WRITTEN EXERCISE:
Repeat the listing that follows, character for character, minus the pictures.

# RECORDED DATA start

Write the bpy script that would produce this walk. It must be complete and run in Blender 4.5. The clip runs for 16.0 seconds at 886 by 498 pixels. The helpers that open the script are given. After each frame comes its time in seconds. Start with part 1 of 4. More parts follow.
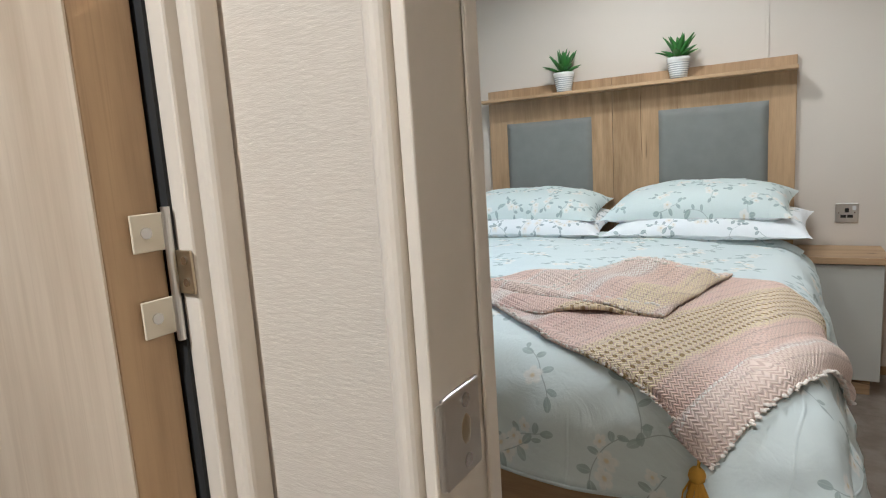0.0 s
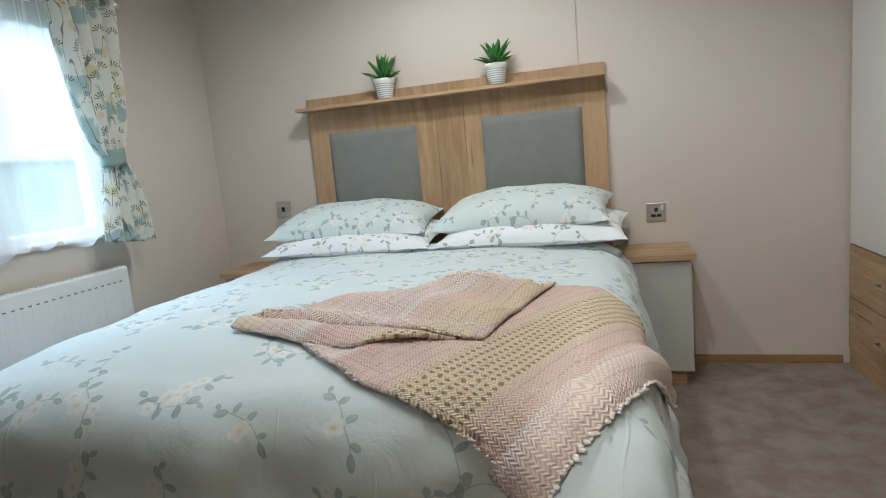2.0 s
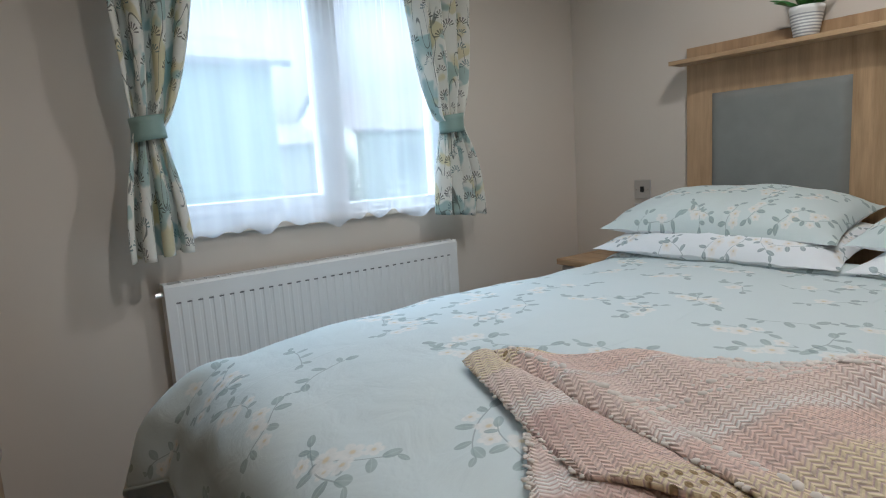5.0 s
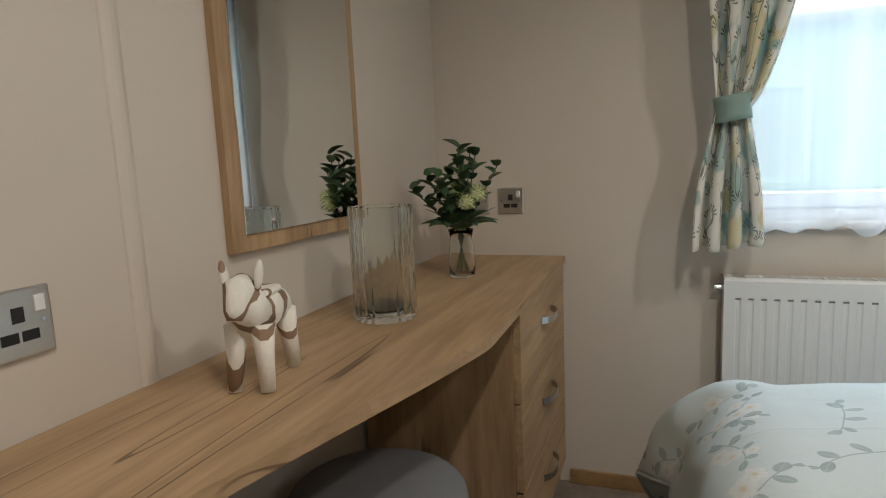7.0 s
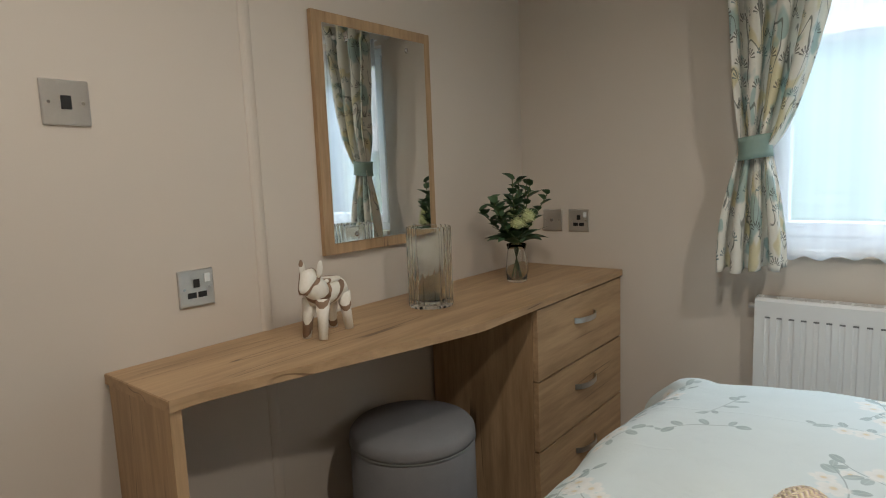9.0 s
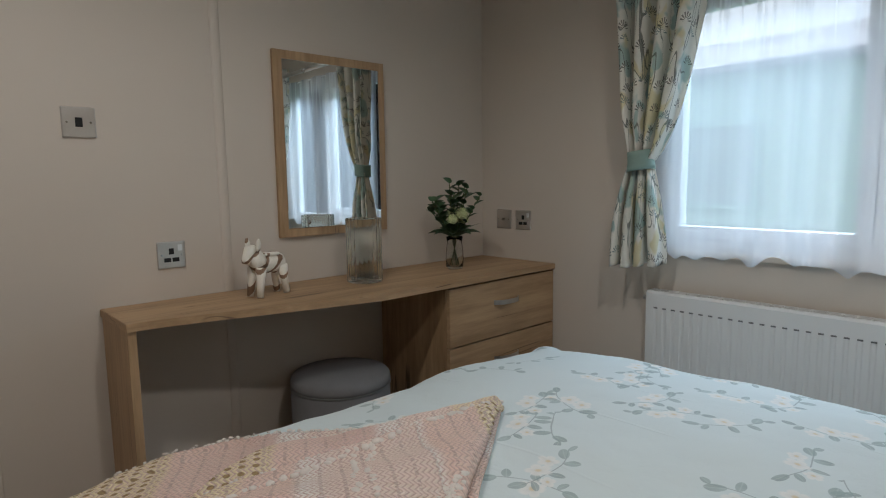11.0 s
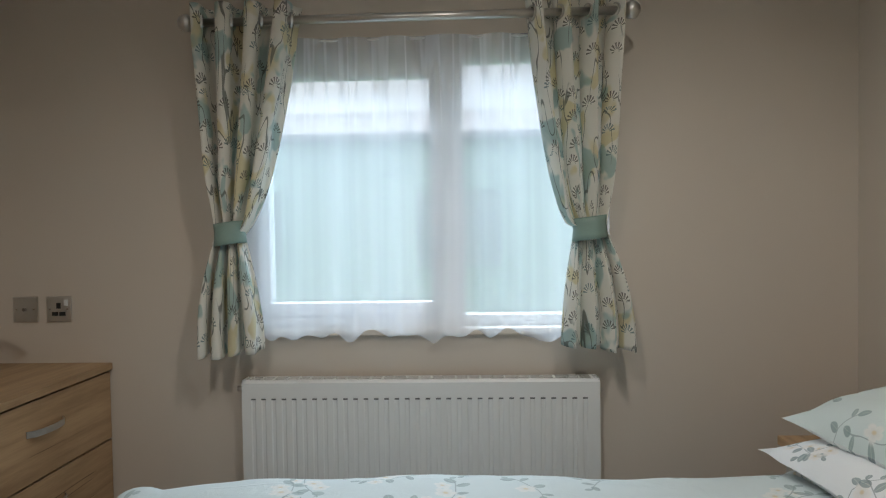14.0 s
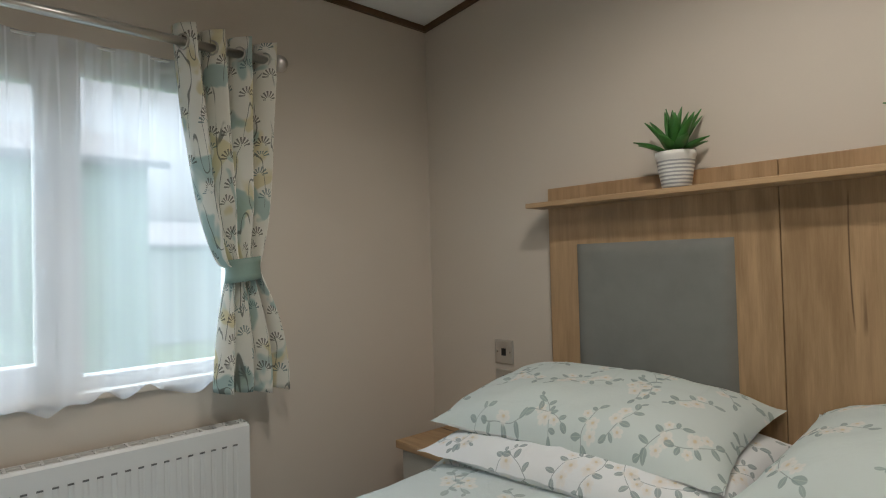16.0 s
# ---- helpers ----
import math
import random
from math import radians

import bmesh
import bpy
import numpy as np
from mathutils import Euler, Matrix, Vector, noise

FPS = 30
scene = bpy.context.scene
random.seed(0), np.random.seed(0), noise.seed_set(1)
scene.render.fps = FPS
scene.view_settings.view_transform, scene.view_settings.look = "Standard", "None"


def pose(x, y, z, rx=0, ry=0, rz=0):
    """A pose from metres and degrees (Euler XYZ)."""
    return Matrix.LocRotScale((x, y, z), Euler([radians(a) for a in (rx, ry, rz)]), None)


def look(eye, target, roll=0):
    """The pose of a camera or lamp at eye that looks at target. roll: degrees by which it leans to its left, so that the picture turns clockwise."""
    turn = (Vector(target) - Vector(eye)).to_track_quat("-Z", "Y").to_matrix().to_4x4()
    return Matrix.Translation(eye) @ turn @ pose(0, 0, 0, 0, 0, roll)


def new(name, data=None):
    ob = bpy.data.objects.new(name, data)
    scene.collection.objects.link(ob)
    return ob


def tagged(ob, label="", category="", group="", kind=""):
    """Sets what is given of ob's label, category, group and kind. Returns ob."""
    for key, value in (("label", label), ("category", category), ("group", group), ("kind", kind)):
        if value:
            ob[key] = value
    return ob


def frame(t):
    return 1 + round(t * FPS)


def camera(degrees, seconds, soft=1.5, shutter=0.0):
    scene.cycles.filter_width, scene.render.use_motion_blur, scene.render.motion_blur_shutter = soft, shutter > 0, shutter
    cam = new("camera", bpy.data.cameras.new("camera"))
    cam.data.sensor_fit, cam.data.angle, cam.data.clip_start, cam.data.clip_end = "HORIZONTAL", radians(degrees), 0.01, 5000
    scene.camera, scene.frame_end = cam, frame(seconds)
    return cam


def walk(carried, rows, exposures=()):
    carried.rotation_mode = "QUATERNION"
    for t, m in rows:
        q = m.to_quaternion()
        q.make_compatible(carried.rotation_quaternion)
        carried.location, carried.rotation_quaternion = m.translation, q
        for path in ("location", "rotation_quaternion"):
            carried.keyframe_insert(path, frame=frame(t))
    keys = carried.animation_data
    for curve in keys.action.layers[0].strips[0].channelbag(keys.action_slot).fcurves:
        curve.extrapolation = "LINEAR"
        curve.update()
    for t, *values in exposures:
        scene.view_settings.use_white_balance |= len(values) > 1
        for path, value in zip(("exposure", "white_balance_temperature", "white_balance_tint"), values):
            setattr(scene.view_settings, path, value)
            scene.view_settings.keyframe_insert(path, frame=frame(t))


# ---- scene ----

# RECORDED DATA end

COMPLETE OUTPUT:
Write the bpy script that would produce this walk. It must be complete and run in Blender 4.5. The clip runs for 16.0 seconds at 886 by 498 pixels. The helpers that open the script are given. After each frame comes its time in seconds. Start with part 1 of 4. More parts follow.
0.0 s
2.0 s
5.0 s
7.0 s
9.0 s
11.0 s
14.0 s
16.0 s
# ---- helpers ----
import math
import random
from math import radians

import bmesh
import bpy
import numpy as np
from mathutils import Euler, Matrix, Vector, noise

FPS = 30
scene = bpy.context.scene
random.seed(0), np.random.seed(0), noise.seed_set(1)
scene.render.fps = FPS
scene.view_settings.view_transform, scene.view_settings.look = "Standard", "None"


def pose(x, y, z, rx=0, ry=0, rz=0):
    """A pose from metres and degrees (Euler XYZ)."""
    return Matrix.LocRotScale((x, y, z), Euler([radians(a) for a in (rx, ry, rz)]), None)


def look(eye, target, roll=0):
    """The pose of a camera or lamp at eye that looks at target. roll: degrees by which it leans to its left, so that the picture turns clockwise."""
    turn = (Vector(target) - Vector(eye)).to_track_quat("-Z", "Y").to_matrix().to_4x4()
    return Matrix.Translation(eye) @ turn @ pose(0, 0, 0, 0, 0, roll)


def new(name, data=None):
    ob = bpy.data.objects.new(name, data)
    scene.collection.objects.link(ob)
    return ob


def tagged(ob, label="", category="", group="", kind=""):
    """Sets what is given of ob's label, category, group and kind. Returns ob."""
    for key, value in (("label", label), ("category", category), ("group", group), ("kind", kind)):
        if value:
            ob[key] = value
    return ob


def frame(t):
    return 1 + round(t * FPS)


def camera(degrees, seconds, soft=1.5, shutter=0.0):
    scene.cycles.filter_width, scene.render.use_motion_blur, scene.render.motion_blur_shutter = soft, shutter > 0, shutter
    cam = new("camera", bpy.data.cameras.new("camera"))
    cam.data.sensor_fit, cam.data.angle, cam.data.clip_start, cam.data.clip_end = "HORIZONTAL", radians(degrees), 0.01, 5000
    scene.camera, scene.frame_end = cam, frame(seconds)
    return cam


def walk(carried, rows, exposures=()):
    carried.rotation_mode = "QUATERNION"
    for t, m in rows:
        q = m.to_quaternion()
        q.make_compatible(carried.rotation_quaternion)
        carried.location, carried.rotation_quaternion = m.translation, q
        for path in ("location", "rotation_quaternion"):
            carried.keyframe_insert(path, frame=frame(t))
    keys = carried.animation_data
    for curve in keys.action.layers[0].strips[0].channelbag(keys.action_slot).fcurves:
        curve.extrapolation = "LINEAR"
        curve.update()
    for t, *values in exposures:
        scene.view_settings.use_white_balance |= len(values) > 1
        for path, value in zip(("exposure", "white_balance_temperature", "white_balance_tint"), values):
            setattr(scene.view_settings, path, value)
            scene.view_settings.keyframe_insert(path, frame=frame(t))


# ---- scene ----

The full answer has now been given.